Choosing Between Kafka Streams, Flink, and Spark Streaming
Here’s my decision tree after building streaming systems across all three:
Choose Kafka Streams when:
- Processing logic is simple (filter, map, basic aggregation)
- You want to avoid running a separate cluster
- Latency requirements are moderate (sub-second is achievable)
- Your team is already comfortable with Kafka
Choose Flink when:
- Processing logic is complex (windowed aggregations, event-time processing, complex joins)
- State is large (gigabytes or terabytes)
- You need exactly-once semantics end-to-end
- Latency requirements are strict (milliseconds)
- You’re processing events from sources beyond Kafka
Choose Spark Structured Streaming when:
- You already use Spark for batch processing and want a unified codebase
- Micro-batch latency (seconds) is acceptable
- Your team has Spark expertise but not Flink expertise
- You want tight integration with a data lake or lakehouse
For deeper context on how these tools fit alongside databases for different workload patterns, see SQL vs NoSQL databases.
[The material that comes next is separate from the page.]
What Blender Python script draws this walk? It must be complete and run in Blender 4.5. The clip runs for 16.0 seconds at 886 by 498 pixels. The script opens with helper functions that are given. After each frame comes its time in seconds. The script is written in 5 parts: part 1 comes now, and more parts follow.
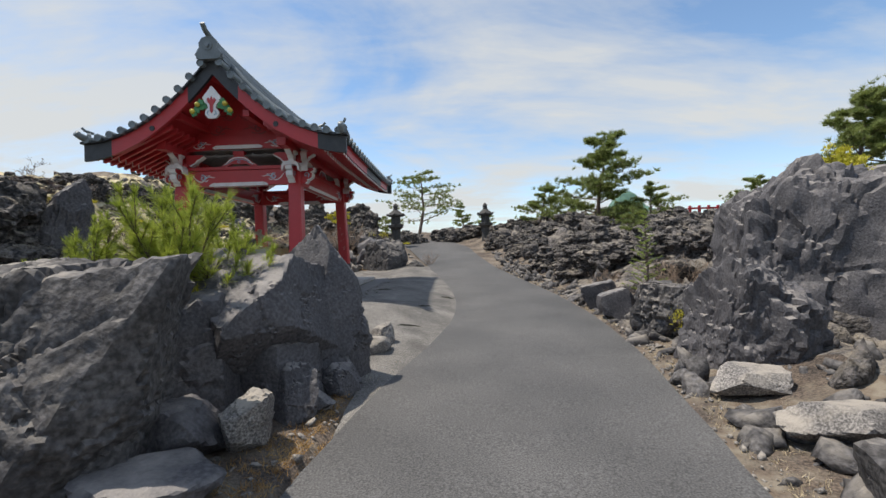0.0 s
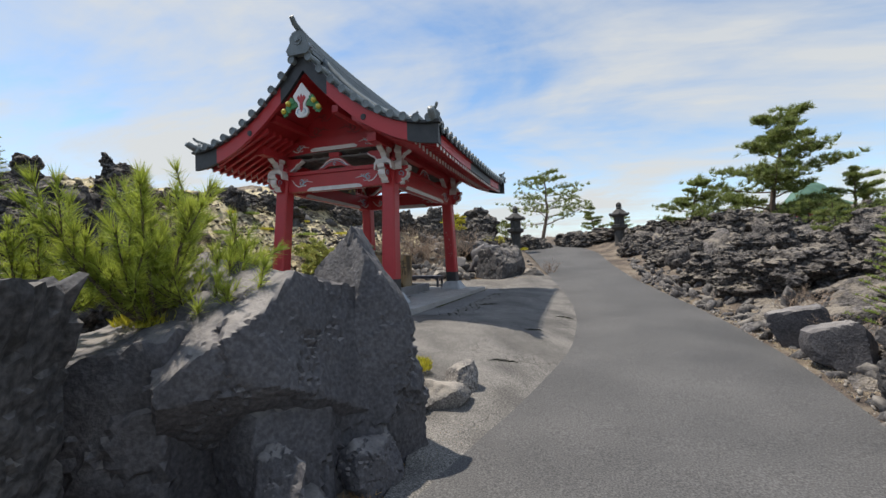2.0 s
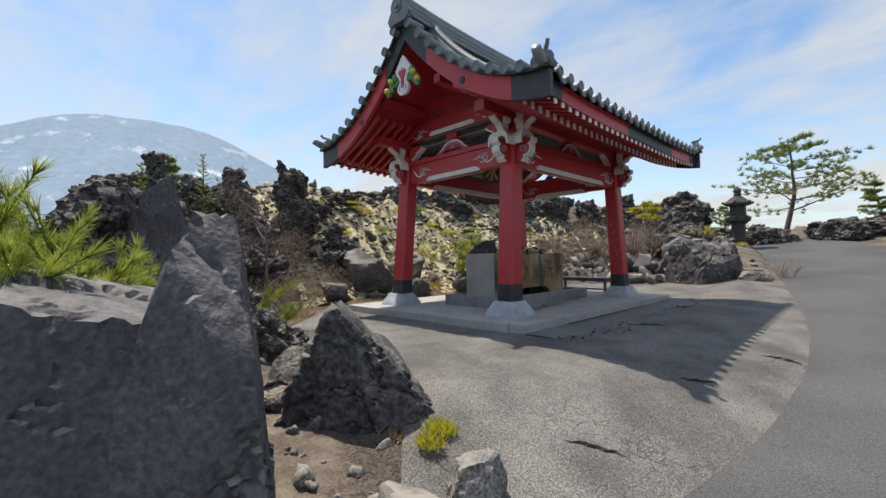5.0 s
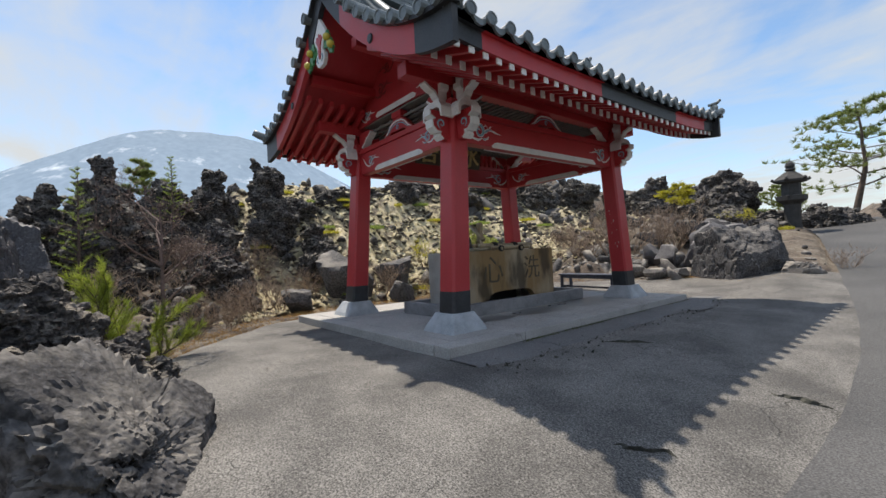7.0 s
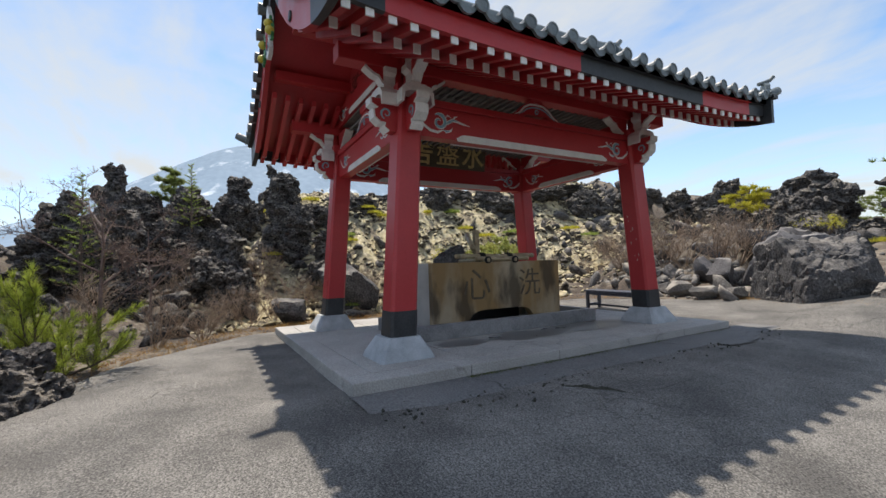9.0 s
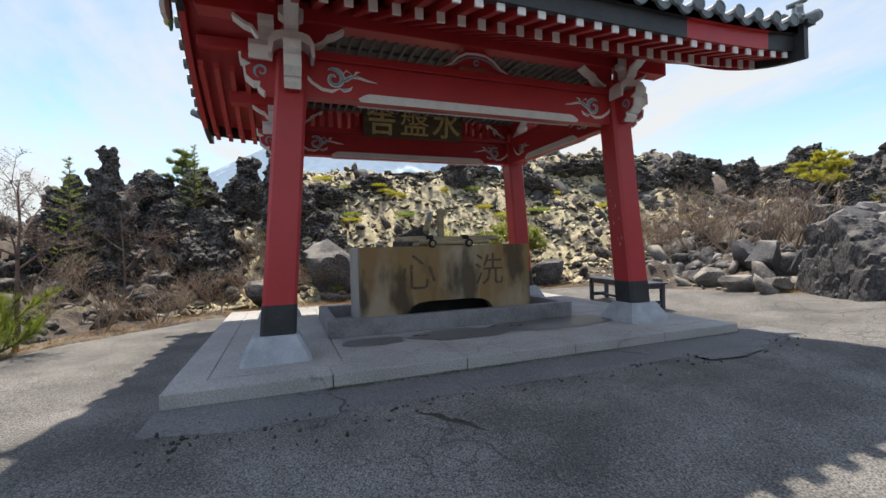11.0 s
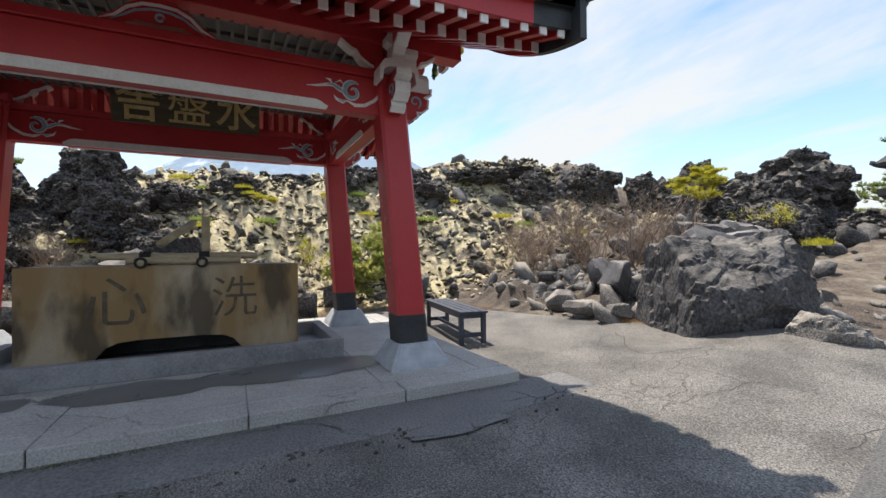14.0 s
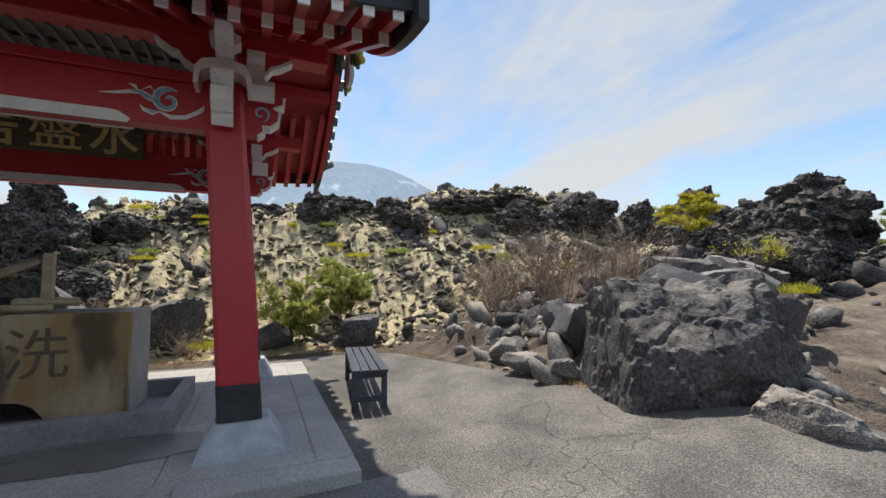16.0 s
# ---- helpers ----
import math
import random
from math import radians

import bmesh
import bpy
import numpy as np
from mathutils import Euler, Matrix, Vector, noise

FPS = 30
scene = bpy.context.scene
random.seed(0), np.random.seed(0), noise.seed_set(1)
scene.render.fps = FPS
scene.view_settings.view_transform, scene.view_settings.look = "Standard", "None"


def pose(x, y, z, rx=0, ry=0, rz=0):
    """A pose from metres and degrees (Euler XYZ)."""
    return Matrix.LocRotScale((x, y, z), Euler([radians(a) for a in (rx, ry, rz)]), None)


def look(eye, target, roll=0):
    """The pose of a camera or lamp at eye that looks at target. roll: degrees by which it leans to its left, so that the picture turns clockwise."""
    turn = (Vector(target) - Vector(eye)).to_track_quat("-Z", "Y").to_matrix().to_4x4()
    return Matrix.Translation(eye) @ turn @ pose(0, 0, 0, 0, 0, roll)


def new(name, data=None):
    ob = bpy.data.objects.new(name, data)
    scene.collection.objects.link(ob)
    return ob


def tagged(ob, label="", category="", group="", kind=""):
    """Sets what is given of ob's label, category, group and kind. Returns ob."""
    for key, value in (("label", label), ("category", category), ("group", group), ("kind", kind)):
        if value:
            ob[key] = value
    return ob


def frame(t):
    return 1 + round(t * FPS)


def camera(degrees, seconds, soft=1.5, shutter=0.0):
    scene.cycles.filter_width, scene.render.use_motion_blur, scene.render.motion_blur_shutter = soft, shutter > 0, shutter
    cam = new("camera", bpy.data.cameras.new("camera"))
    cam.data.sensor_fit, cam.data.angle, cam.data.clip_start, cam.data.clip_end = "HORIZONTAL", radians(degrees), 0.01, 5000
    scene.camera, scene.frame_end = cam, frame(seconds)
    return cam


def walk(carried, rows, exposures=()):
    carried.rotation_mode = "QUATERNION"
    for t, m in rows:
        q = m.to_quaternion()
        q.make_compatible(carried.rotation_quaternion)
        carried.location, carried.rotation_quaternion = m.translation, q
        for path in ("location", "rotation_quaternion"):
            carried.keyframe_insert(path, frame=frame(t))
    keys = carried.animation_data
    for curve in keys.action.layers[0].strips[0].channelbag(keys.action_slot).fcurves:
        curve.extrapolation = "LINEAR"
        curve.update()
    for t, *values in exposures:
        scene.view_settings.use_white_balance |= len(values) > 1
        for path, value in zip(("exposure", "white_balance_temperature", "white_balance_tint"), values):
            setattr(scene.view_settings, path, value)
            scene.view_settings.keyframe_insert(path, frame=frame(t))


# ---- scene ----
cam = camera(92.2, 16.0)
PATH = [
    (0, (0.018, 1.383, 1.307), (-0.029, 3.383, 1.316), -1.7),
    (0.5, (-0.004, 1.822, 1.301), (-0.181, 3.814, 1.292), 3.3),
    (1, (0.071, 2.263, 1.317), (-0.318, 4.225, 1.327), 0.1),
    (1.5, (0.133, 2.683, 1.334), (-0.421, 4.604, 1.373), 0.6),
    (2, (0.218, 3.111, 1.362), (-0.409, 5.01, 1.411), -1.5),
    (2.5, (0.306, 3.482, 1.372), (-0.649, 5.239, 1.398), -1.4),
    (3, (0.267, 3.859, 1.371), (-0.949, 5.447, 1.393), -1.1),
    (3.5, (0.362, 4.237, 1.376), (-1.032, 5.671, 1.406), -3.6),
    (4, (0.442, 4.597, 1.394), (-1.014, 5.967, 1.43), -1.3),
    (4.5, (0.496, 5.003, 1.417), (-0.914, 6.422, 1.428), -1.3),
    (4.7, (0.553, 5.178, 1.412), (-0.855, 6.597, 1.444), -1.2),
    (6.8, (0.711, 7.322, 1.461), (-0.838, 8.587, 1.482), -0.7),
    (7, (0.737, 7.524, 1.46), (-0.823, 8.775, 1.489), -2.9),
    (7.5, (0.825, 7.995, 1.485), (-0.792, 9.171, 1.537), -1.7),
    (8, (0.8, 8.403, 1.492), (-0.841, 9.542, 1.586), -0.4),
    (8.5, (0.828, 8.834, 1.472), (-0.867, 9.89, 1.569), -1.9),
    (9, (0.825, 9.243, 1.456), (-0.915, 10.226, 1.536), -1.8),
    (9.2, (0.806, 9.471, 1.462), (-0.951, 10.426, 1.506), -1.9),
    (11.3, (0.775, 11.476, 1.481), (-1.109, 12.149, 1.488), -1.7),
    (11.5, (0.752, 11.658, 1.467), (-1.134, 12.323, 1.485), -1.8),
    (12, (0.662, 12.078, 1.517), (-1.225, 12.741, 1.544), -0.8),
    (12.5, (0.663, 12.523, 1.518), (-1.213, 13.216, 1.556), -0.1),
    (13, (0.604, 12.968, 1.507), (-1.237, 13.749, 1.552), 1.4),
    (13.5, (0.562, 13.406, 1.566), (-1.236, 14.283, 1.582), -0.4),
    (14, (0.545, 13.805, 1.605), (-1.247, 14.692, 1.622), -0.5),
    (14.5, (0.443, 14.199, 1.612), (-1.371, 15.04, 1.605), -0.6),
    (15, (0.39, 14.641, 1.634), (-1.452, 15.421, 1.644), -5.5),
    (15.5, (0.359, 15.066, 1.711), (-1.509, 15.776, 1.792), -3.6),
    (16, (0.258, 15.539, 1.767), (-1.572, 16.332, 1.919), -0.2),
]
EXPOSURES = [(t, e, 7050, 11) for t, e in ((0.0, 0.10), (4.5, 0.14), (7.0, 0.12), (9.0, 0.22), (11.5, 0.42), (14.0, 0.48), (15.0, 0.46), (15.5, 0.40), (16.0, 0.12))]
walk(cam, [(t, look(eye, target, roll)) for t, eye, target, roll in PATH], EXPOSURES)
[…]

Where Stream Processing Is Heading
The convergence of batch and streaming is the dominant trend. Flink’s batch mode, Spark’s streaming mode, and lakehouse table formats that handle both batch and streaming writes. The industry is moving toward unified engines that treat batch as a special case of streaming (a bounded stream).
The other major trend is managed services. Confluent Cloud, Amazon Kinesis Data Analytics (which runs Flink under the hood), Google Dataflow. These services eliminate the operational burden of running streaming infrastructure. For most teams, the operational complexity of self-managing Kafka and Flink isn’t worth it. The managed service premium is real money, but it’s cheaper than the engineering time you’d spend on operations.
Stream processing went from a niche capability to a core part of modern data architecture in about a decade. If you’re still running purely batch pipelines with multi-hour lag, you’re leaving real-time insights, and real-time business value, on the table.